In today’s age of political angst and political correctness, we are seeing a continued rise in conflicts over freedom of speech and freedom of the press.
But let’s first note the good news.
Arizona Senate majority leader Kimberly Yee, a student journalist and cartoonist, recalled seeing Greenway High School administrators repeatedly censor her high school’s paper. Twenty-four years later, Governor Ducey last week signed SB1384, which protects student journalists from the heavy editing hand of school bosses.
Attorneys with Alliance Defending Freedom, an Arizona-based organization representing a pro-life student organization, filed suit in federal court last week against a Fresno State University professor who instructed students from his class to join him in defacing and erasing the group’s sidewalk chalk pro-life messages.

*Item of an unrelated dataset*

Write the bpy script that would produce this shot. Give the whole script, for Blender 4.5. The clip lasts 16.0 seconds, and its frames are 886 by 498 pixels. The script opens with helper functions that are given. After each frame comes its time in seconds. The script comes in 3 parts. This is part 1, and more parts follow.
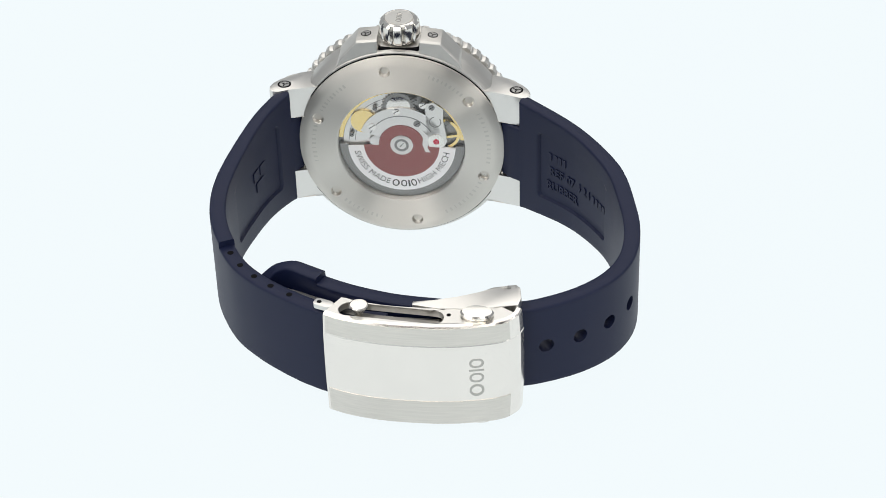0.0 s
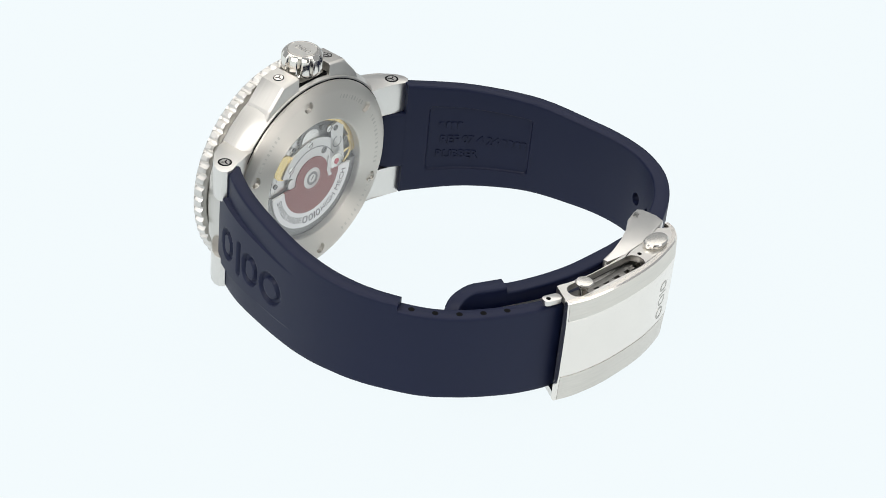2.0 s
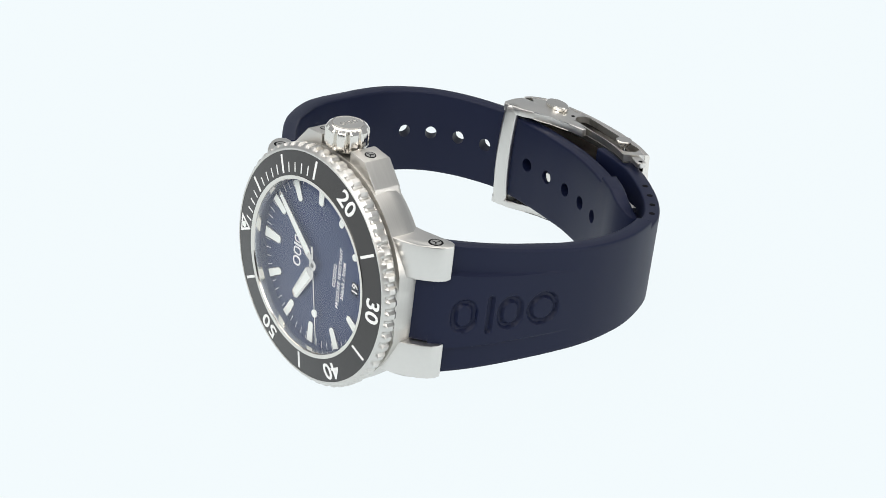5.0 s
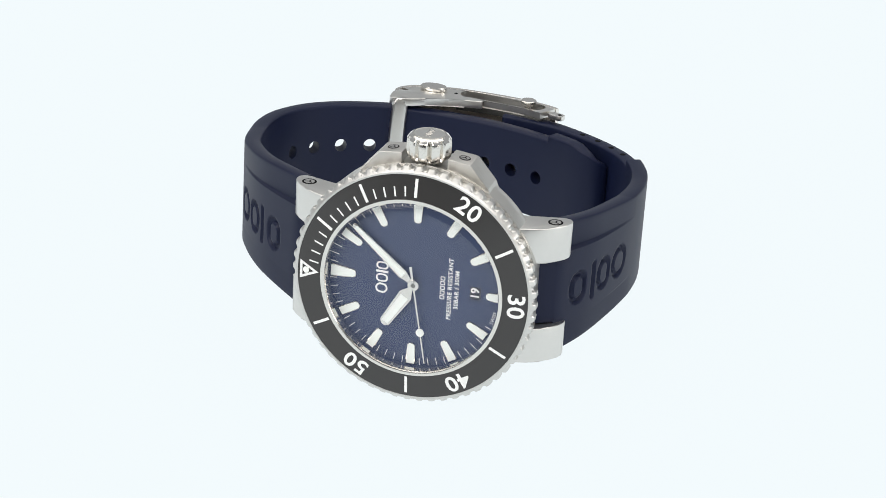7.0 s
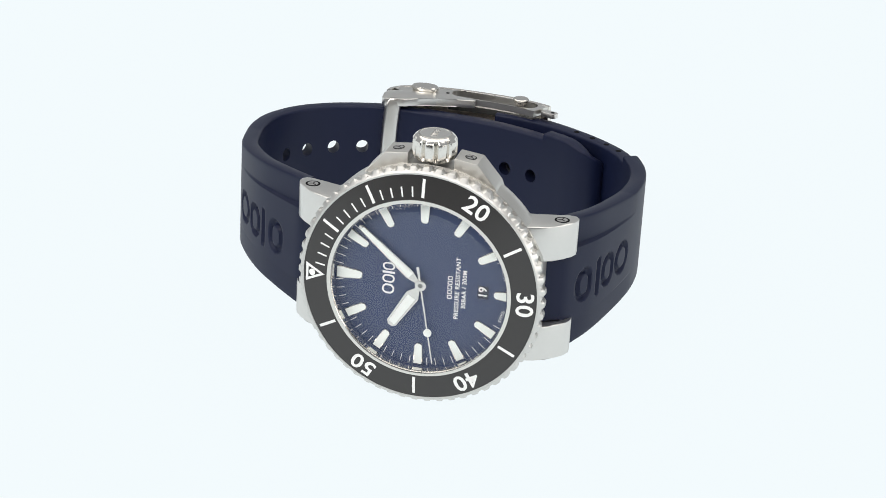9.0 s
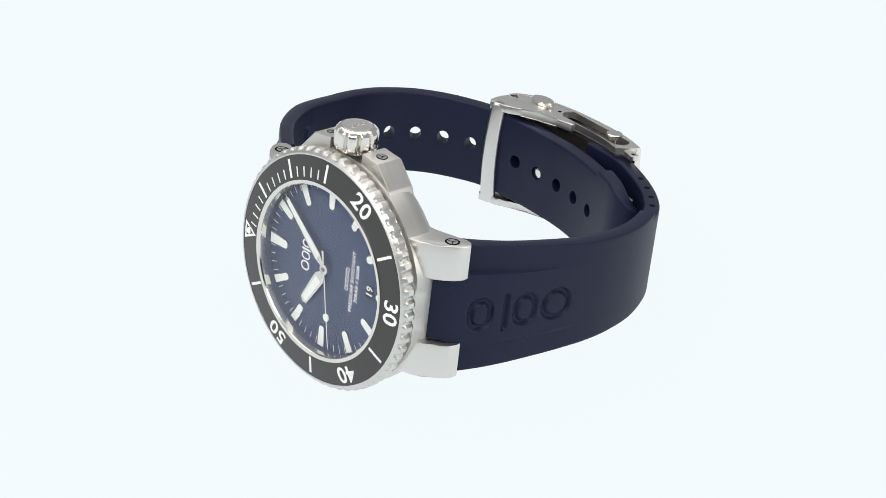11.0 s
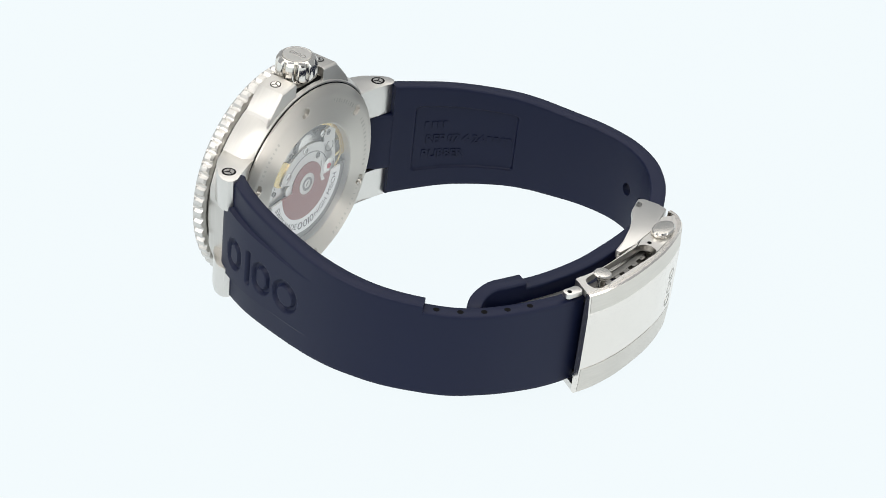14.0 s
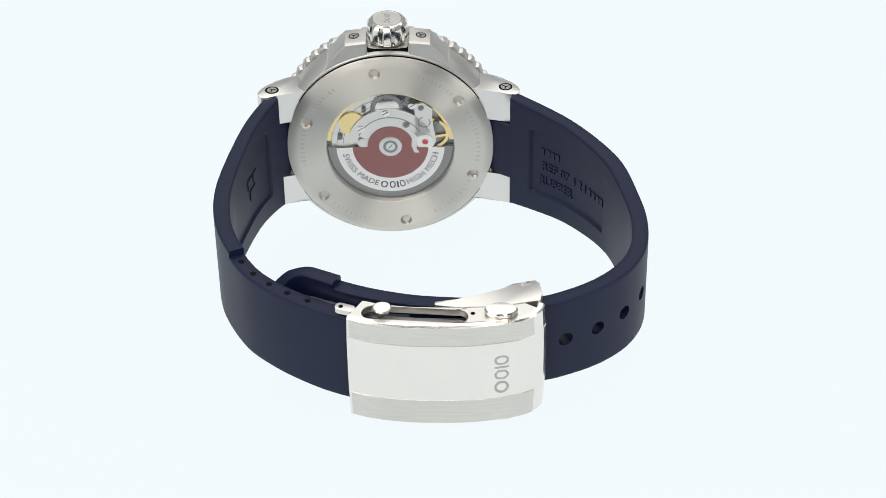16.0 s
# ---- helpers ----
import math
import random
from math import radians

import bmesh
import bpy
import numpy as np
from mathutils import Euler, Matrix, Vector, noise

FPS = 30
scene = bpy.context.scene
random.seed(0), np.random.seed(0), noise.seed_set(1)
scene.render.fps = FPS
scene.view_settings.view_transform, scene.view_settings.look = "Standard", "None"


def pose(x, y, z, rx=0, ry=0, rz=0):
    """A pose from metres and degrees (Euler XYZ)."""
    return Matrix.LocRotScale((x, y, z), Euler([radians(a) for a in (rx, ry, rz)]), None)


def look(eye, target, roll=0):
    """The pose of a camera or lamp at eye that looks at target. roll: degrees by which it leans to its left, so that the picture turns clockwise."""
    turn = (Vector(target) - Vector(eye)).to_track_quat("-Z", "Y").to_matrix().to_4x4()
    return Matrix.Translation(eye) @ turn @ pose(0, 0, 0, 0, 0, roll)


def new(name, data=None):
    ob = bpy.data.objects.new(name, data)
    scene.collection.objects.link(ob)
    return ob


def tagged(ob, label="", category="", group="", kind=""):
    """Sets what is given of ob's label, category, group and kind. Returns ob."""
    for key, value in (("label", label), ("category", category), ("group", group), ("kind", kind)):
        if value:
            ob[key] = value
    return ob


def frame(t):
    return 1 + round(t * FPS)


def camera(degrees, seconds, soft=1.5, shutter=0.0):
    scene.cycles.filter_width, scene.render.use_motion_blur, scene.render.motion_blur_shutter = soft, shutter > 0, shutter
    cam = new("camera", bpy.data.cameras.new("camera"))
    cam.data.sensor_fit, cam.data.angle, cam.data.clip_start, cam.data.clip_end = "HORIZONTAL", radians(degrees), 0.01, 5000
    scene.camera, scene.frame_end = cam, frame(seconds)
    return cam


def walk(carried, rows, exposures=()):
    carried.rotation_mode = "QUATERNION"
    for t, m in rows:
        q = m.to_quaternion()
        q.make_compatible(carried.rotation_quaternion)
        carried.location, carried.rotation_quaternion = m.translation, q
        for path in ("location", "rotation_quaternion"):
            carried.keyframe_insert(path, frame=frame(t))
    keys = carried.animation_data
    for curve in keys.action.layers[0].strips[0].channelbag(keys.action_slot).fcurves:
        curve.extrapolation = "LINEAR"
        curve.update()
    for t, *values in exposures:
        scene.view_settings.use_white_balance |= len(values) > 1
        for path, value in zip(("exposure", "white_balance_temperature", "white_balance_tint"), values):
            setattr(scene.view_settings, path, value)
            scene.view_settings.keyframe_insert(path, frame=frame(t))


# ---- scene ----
cam = camera(22.867, 16.0, soft=0.6)
CAM_POSE = pose(0.002814, -0.353743, 0.180143, 90 - 29.436, 0, 0.004) @ pose(0, 0, 0, 0, 0, 0.275)
walk(cam, [(0.0, CAM_POSE), (16.0, CAM_POSE)])

# ---- light: white light table under a white tent, added dark wall behind camera ----
world = bpy.data.worlds.new("studio")
world.use_nodes = True
scene.world = world
bg = world.node_tree.nodes["Background"]
bg.inputs["Color"].default_value = (0.92, 0.96, 1.0, 1)
bg.inputs["Strength"].default_value = 0.41
scene.view_settings.exposure = 0.0


def soft_box(name, eye, target, w, h, watts, colour):
    lamp = bpy.data.lights.new(name, "AREA")
    lamp.shape, lamp.size, lamp.size_y = "RECTANGLE", w, h
    lamp.energy, lamp.color = watts, colour
    ob = new(name, lamp)
    ob.matrix_world = look(eye, target)
    return ob


soft_box("soft_box", (0.0, 0.30, 0.95), (0, 0, 0), 1.6, 1.2, 7.5, (1.0, 0.965, 0.91))
soft_box("soft_box", (-0.75, -0.55, 0.50), (0, 0, 0), 0.9, 0.9, 4.0, (1.0, 0.975, 0.94))
# right and front boxes are added fill to brighten the watch, no source seen
soft_box("soft_box", (0.90, -0.55, 0.21), (0, 0, 0.03), 0.8, 0.38, 2.8, (1.0, 0.975, 0.94))
soft_box("soft_box", (-0.15, -0.75, 0.75), (0, 0, 0), 1.3, 0.5, 6.8, (1.0, 0.975, 0.94))


# ---- materials ----
def material(name, colour, rough, metal=0.0, vary=0.06, scale=400.0, bump=0.0, stretch=(1, 1, 1), big=60.0, spec=0.5, rvary=0.12):
    m = bpy.data.materials.new(name)
    m.use_nodes = True
    nt = m.node_tree
    b = nt.nodes["Principled BSDF"]
    b.inputs["Metallic"].default_value = metal
    b.inputs["Specular IOR Level"].default_value = spec
    tc = nt.nodes.new("ShaderNodeTexCoord")
    mp = nt.nodes.new("ShaderNodeMapping")
    mp.inputs["Scale"].default_value = stretch
    nt.links.new(tc.outputs["Object"], mp.inputs["Vector"])
    fine = nt.nodes.new("ShaderNodeTexNoise")
    fine.inputs["Scale"].default_value = scale
    fine.inputs["Detail"].default_value = 4
    nt.links.new(mp.outputs["Vector"], fine.inputs["Vector"])
    wide = nt.nodes.new("ShaderNodeTexNoise")
    wide.inputs["Scale"].default_value = big
    nt.links.new(tc.outputs["Object"], wide.inputs["Vector"])
    mix = nt.nodes.new("ShaderNodeMath")
    mix.operation = "ADD"
    nt.links.new(fine.outputs["Fac"], mix.inputs[0])
    nt.links.new(wide.outputs["Fac"], mix.inputs[1])
    ramp = nt.nodes.new("ShaderNodeMapRange")
    ramp.inputs["From Min"].default_value, ramp.inputs["From Max"].default_value = 0.6, 1.4
    nt.links.new(mix.outputs[0], ramp.inputs["Value"])
    col = nt.nodes.new("ShaderNodeMix")
    col.data_type = "RGBA"
    col.inputs["A"].default_value = (*[c * (1 - vary) for c in colour], 1)
    col.inputs["B"].default_value = (*[min(1, c * (1 + vary)) for c in colour], 1)
    nt.links.new(ramp.outputs["Result"], col.inputs["Factor"])
    nt.links.new(col.outputs["Result"], b.inputs["Base Color"])
    rr = nt.nodes.new("ShaderNodeMapRange")
    rr.inputs["From Min"].default_value, rr.inputs["From Max"].default_value = 0.6, 1.4
    rr.inputs["To Min"].default_value, rr.inputs["To Max"].default_value = rough * (1 - rvary), rough * (1 + rvary)
    nt.links.new(mix.outputs[0], rr.inputs["Value"])
    nt.links.new(rr.outputs["Result"], b.inputs["Roughness"])
    if bump:
        bp = nt.nodes.new("ShaderNodeBump")
        bp.inputs["Strength"].default_value = bump
        bp.inputs["Distance"].default_value = 0.00005
        nt.links.new(fine.outputs["Fac"], bp.inputs["Height"])
        nt.links.new(bp.outputs["Normal"], b.inputs["Normal"])
    return m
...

“No university professor has the authority to roam the campus, silencing any student speech he happens to find objectionable and recruiting students to participate in this censorship,” said Alliance Defending Freedom (ADF) Legal Counsel Travis Barham. “Like all government officials, professors have an obligation to respect students’ free speech rights. And they should encourage all students to participate in the marketplace of ideas, rather than silencing those with whom they happen to differ.”

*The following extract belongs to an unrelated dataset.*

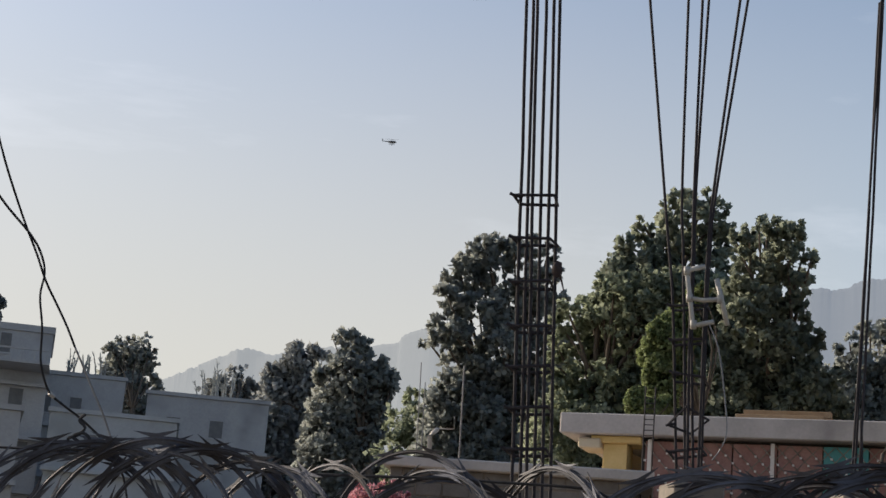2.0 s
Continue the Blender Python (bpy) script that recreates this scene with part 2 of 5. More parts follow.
M_TARP_GREY = mat("grey_tarp", (0.42, 0.43, 0.46), (0.60, 0.60, 0.62), 0.5, scale=4, fine=30, bump=0.15, trans=0.2, stain=(0.24, 0.22, 0.22), stain_scale=2)
M_CLOTH_PINK = mat("faded_pink_cloth", (0.25, 0.15, 0.14), (0.37, 0.24, 0.225), 0.95, scale=5, fine=60)
M_CLOTH_DARK = mat("dark_cloth", (0.025, 0.021, 0.022), (0.055, 0.042, 0.042), 0.95, scale=5, fine=60)
M_CLOTH_BLUE = mat("blue_cloth", (0.05, 0.08, 0.15), (0.09, 0.13, 0.21), 0.95, scale=5, fine=60)
M_CLOTH_RED = mat("red_cloth", (0.30, 0.04, 0.05), (0.45, 0.09, 0.09), 0.95, scale=5, fine=60)
M_CLOTH_WHITE = mat("white_cloth", (0.55, 0.55, 0.56), (0.72, 0.72, 0.72), 0.95, scale=5, fine=60)
M_TAPE = mat("black_tape", (0.015, 0.015, 0.015), (0.03, 0.03, 0.03), 0.95, spec=0.05)
# far window fill: room shade set in colour, paled for haze
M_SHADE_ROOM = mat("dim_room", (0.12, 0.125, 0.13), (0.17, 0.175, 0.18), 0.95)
M_PVC_GREY = mat("grimy_grey_pvc", (0.30, 0.29, 0.27), (0.42, 0.41, 0.38), 0.5, scale=9, fine=60, bump=0.05, spec=0.4)
M_HELI = mat("grey_paint", (0.10, 0.11, 0.12), (0.16, 0.17, 0.18), 0.5)


# ---- mesh helpers ----
def mesh_ob(name, bm, material, smooth=False):
    me = bpy.data.meshes.new(name)
    bm.to_mesh(me)
    bm.free()
    me.materials.append(material)
    if smooth:
        for p in me.polygons:
            p.use_smooth = True
    return new(name, me)


def part(name, bm, material, parent, label="", smooth=False):
    ob = mesh_ob(name, bm, material, smooth)
    ob.parent = parent
    return tagged(ob, label)


def thing(name, label, category, m=None, group="", kind=""):
    ob = new(name)
    ob.empty_display_size = 0.1
    if m is not None:
        ob.matrix_basis = m
    return tagged(ob, label, category, group, kind)


def box(x0, y0, z0, x1, y1, z1, bevel=0.0, bm=None):
    own = bmesh.new()
    bmesh.ops.create_cube(own, size=1)
    for v in own.verts:
        v.co = Vector(((x0 + x1) / 2 + v.co.x * (x1 - x0), (y0 + y1) / 2 + v.co.y * (y1 - y0), (z0 + z1) / 2 + v.co.z * (z1 - z0)))
    if bevel:
        bmesh.ops.bevel(own, geom=own.edges[:], offset=bevel, segments=1, affect="EDGES")
    if bm is None:
        return own
    me = bpy.data.meshes.new("tmp")
    own.to_mesh(me)
    bm.from_mesh(me)
    bpy.data.meshes.remove(me)
    own.free()
    return bm


def smooth_path(pts, n=6):
    """Catmull-Rom through the points."""
    pts = [Vector(p) for p in pts]
    if len(pts) < 3:
        return pts
    out = []
    ext = [2 * pts[0] - pts[1], *pts, 2 * pts[-1] - pts[-2]]
    for i in range(1, len(ext) - 2):
        p0, p1, p2, p3 = ext[i - 1:i + 3]
        for k in range(n):
            t = k / n
            out.append(0.5 * (2 * p1 + (p2 - p0) * t + (2 * p0 - 5 * p1 + 4 * p2 - p3) * t * t + (3 * p1 - p0 - 3 * p2 + p3) * t ** 3))
    out.append(pts[-1])
    return out


def tube(pts, r, seg=6, bm=None, r_end=None):
    bm = bm or bmesh.new()
    pts = [Vector(p) for p in pts]
    rings = []
    for i, p in enumerate(pts):
        d = (pts[min(i + 1, len(pts) - 1)] - pts[max(i - 1, 0)]).normalized()
        a = d.cross(Vector((0.31, 0.17, 0.93)) if abs(d.z) < 0.9 else Vector((1, 0.1, 0))).normalized()
        b = d.cross(a)
        k = i / max(1, len(pts) - 1)
        rr = r if r_end is None else r + (r_end - r) * k
        rings.append([bm.verts.new(p + rr * (math.cos(2 * math.pi * j / seg) * a + math.sin(2 * math.pi * j / seg) * b)) for j in range(seg)])
    for u, v in zip(rings, rings[1:]):
        for j in range(seg):
            bm.faces.new((u[j], u[(j + 1) % seg], v[(j + 1) % seg], v[j]))
    bm.faces.new(rings[0][::-1])
    bm.faces.new(rings[-1])
    return bm


def lathe(profile, seg=24, bm=None, cx=0, cy=0):
    bm = bm or bmesh.new()
    rings = [[bm.verts.new((cx + r * math.cos(2 * math.pi * j / seg), cy + r * math.sin(2 * math.pi * j / seg), z)) for j in range(seg)] for r, z in profile]
    for u, v in zip(rings, rings[1:]):
        for j in range(seg):
            bm.faces.new((u[j], u[(j + 1) % seg], v[(j + 1) % seg], v[j]))
    bm.faces.new(rings[0][::-1])
    bm.faces.new(rings[-1])
    return bm


def prism(poly, z0, z1, bm=None):
    """A plan outline, counter-clockwise, raised from z0 to z1."""
    bm = bm or bmesh.new()
    lo = [bm.verts.new((x, y, z0)) for x, y in poly]
    hi = [bm.verts.new((x, y, z1)) for x, y in poly]
    bm.faces.new(lo[::-1])
    bm.faces.new(hi)
    for i in range(len(poly)):
        j = (i + 1) % len(poly)
        bm.faces.new((lo[i], lo[j], hi[j], hi[i]))
    return bm


def ribbed_bar(a, b, r, bow=0.0, n=14):
    """A reinforcing bar from a to b, slightly bowed."""
    a, b = Vector(a), Vector(b)
    side = Vector((0.6, 0.8, 0))
    pts = [a.lerp(b, k / n) + side * bow * math.sin(math.pi * k / n) + Vector((random.uniform(-1, 1), random.uniform(-1, 1), 0)) * 0.0025 for k in range(n + 1)]
    return tube(pts, r, 6)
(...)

“Sinclair Requires TV Stations to Air Segments That Tilt to the Right” was the New York Times headline over a story about “must-runs” that arrive every day at television stations owned by the Sinclair Broadcast Group. “Must-runs” are short video segments that are centrally produced by the company. Station managers around the country are directed to work them into the broadcast over a period of 24 or 48 hours.
During the election campaign last year, it sent out a package that suggested in part that voters should not support Hillary Clinton because the Democratic Party was historically pro-slavery, the Times reported.
“It is something that’s very troubling to our members,” said Dave Twedell, a business representative for the union that represents photojournalists at KOMO. “I have not found one of our members who is supportive of our company’s position.”
This writing cites but a few of the many examples of efforts to remain free of the First Amendment.
My question is simple: How on earth do the purveyors of censorship, story loading and fake news think they can thwart the awesome power of Constitutional freedoms granted to speech and press?
And whenever attempts to control the free flow of factual information are made, the key word is RESIST.